Soy consciente de que muchas de estas cosas ya se dijeron con Breath of the Wild, cuyo espíritu como mundo abierto permanece en Tears of the Kingdom a la vez que mejora tantas de las propuestas originales del primer juego. Pero ha sido con este, quizá por el momento vital en el que me encuentro, el que me ha ayudado a encontrar la paz como no me ha ocurrido con otros juegos que también he disfrutado mucho. Supongo que es uno de los principales defectos de los títulos de mundo abierto: su completa obsesión por indicarnos las miles de misiones que podemos hacer, casi forzándonos a estar permanentemente como recaderos en lugar de disfrutar del camino. Me ocurrió con los últimos juegos de Assassin’s Creed, con Horizon Forbidden West… allá donde había un indicador de misión, allá que iba.
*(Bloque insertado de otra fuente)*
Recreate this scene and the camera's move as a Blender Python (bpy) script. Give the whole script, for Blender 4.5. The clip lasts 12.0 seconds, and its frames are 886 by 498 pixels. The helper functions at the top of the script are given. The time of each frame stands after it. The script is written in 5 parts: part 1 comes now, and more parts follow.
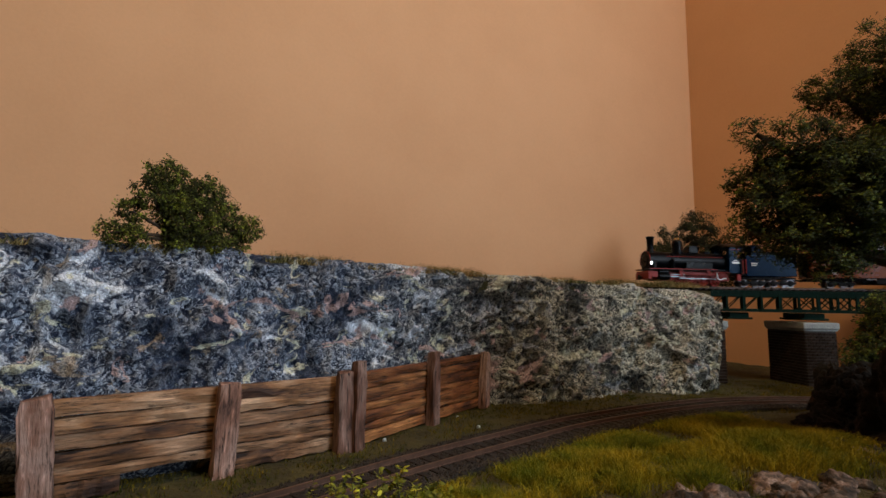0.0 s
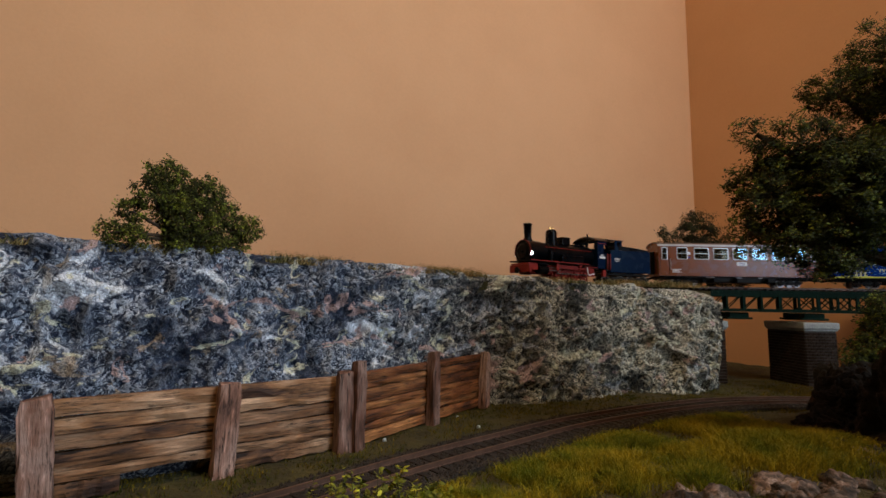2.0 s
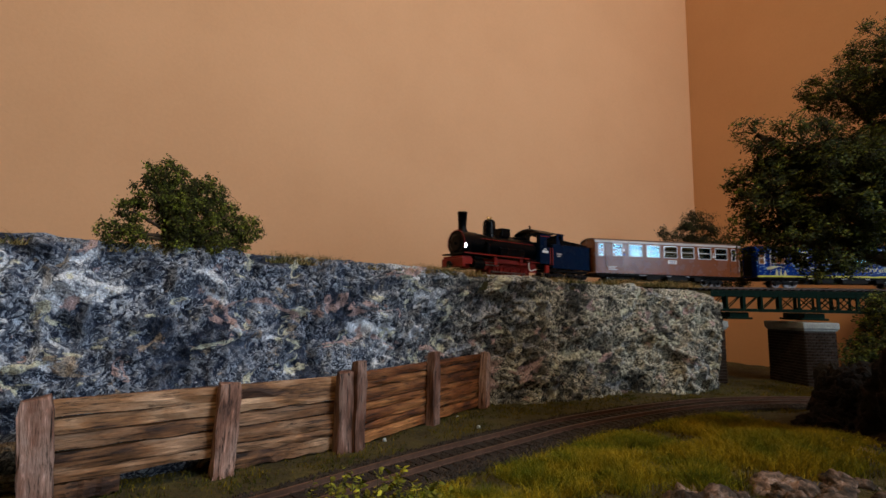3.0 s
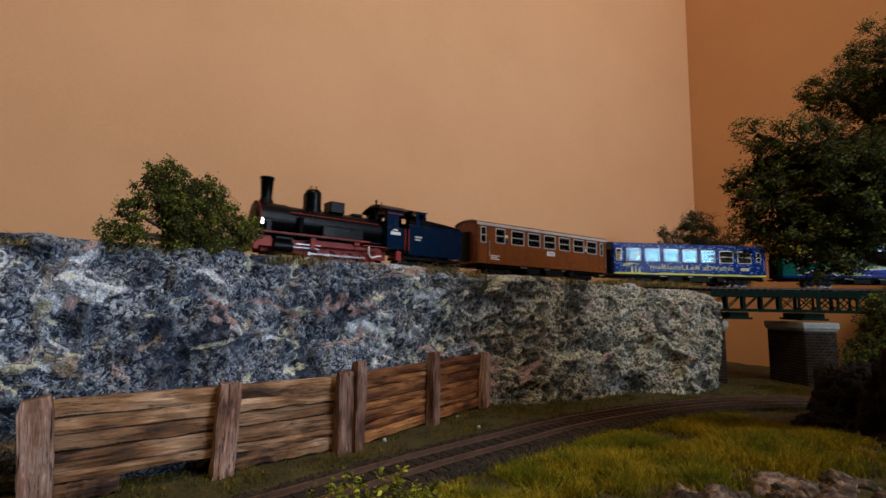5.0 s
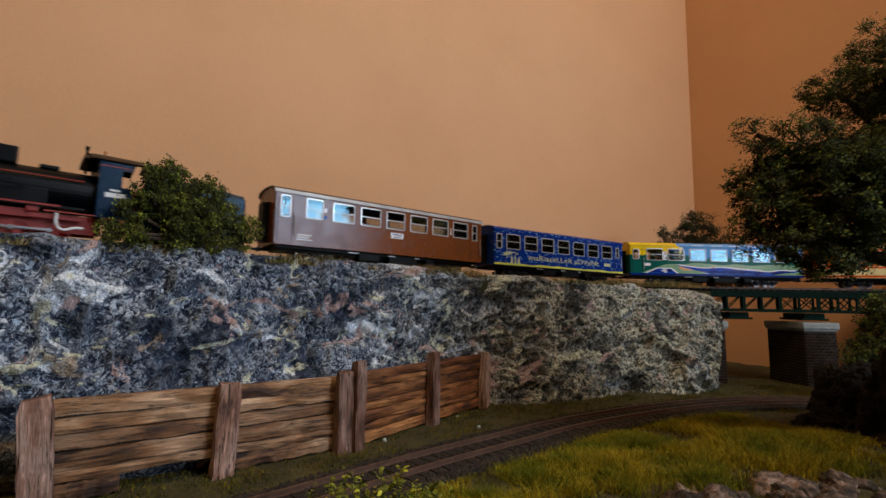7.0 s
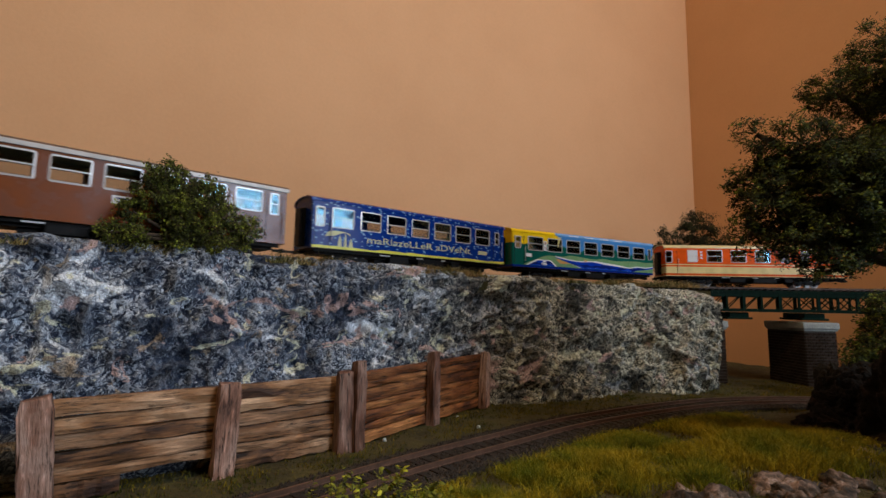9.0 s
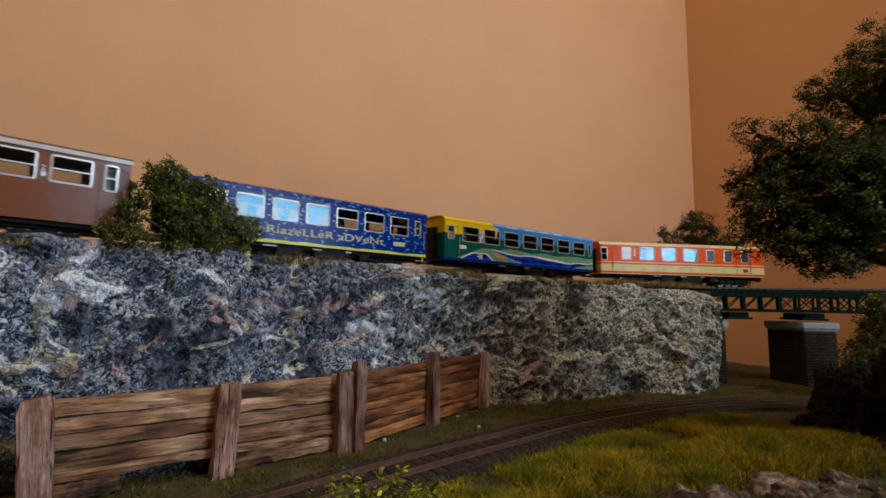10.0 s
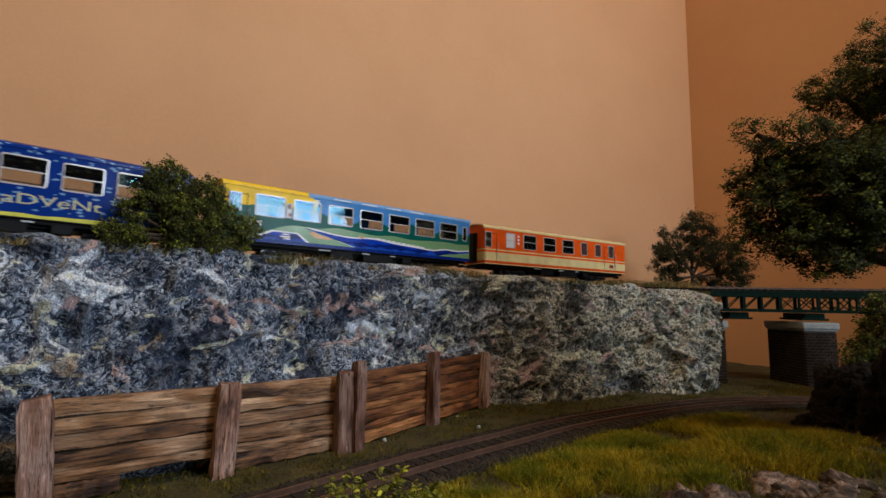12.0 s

Consumiendo hora tras horas en misiones que, en muchos casos, eran insípidas, solo por el hecho de completar un listado y eliminar un icono del mapa. Tears of the Kingdom, una vez más, puso Hyrule en mis manos y me dijo «ve donde quieras».
Mi experiencia con Zelda Tears of the Kingdom no ha sido muy diferente, a nivel jugable, que con Breath of the Wild. A pesar de que me considero una persona más o menos creativa, he utilizado muy poco las mecánicas de crafteo. Mientras que para algunos jugadores se ha convertido en un método revolucionario de llevar al juego a extremos inesperados, en una fuente de memes o en una herramienta para facilitar ciertas tareas (como la eliminación de enemigos o la pesca) yo solo lo utilizaba solo cuando era absolutamente necesario hacerlo. Es decir, en los santuarios y poco más. No es que no me parezca divertida o interesante. Ciertamente, puedes conseguir mil usos para dos artilugios zonan. Pero lo que me pedía el cuerpo era algo más simple y llano: viajar y desconectar.
No tengo ninguna duda de que, al igual que BOTW en su día, Tears of the Kingdom ha marcado un nuevo listón en los juegos de mundo abierto y en las mecánicas de libertad para los jugadores. Ojalá más estudios lo tomaran de modelo, especialmente en la gestión de las misiones. Si aún estáis dudando si jugarlo o no, yo os lo recomiendo enormemente. Ha sido una experiencia redonda de la que aún no he podido salir. Quiero seguir explorando, buscando tesoros y derrotando enemigos. Quiero volver a Hyrule.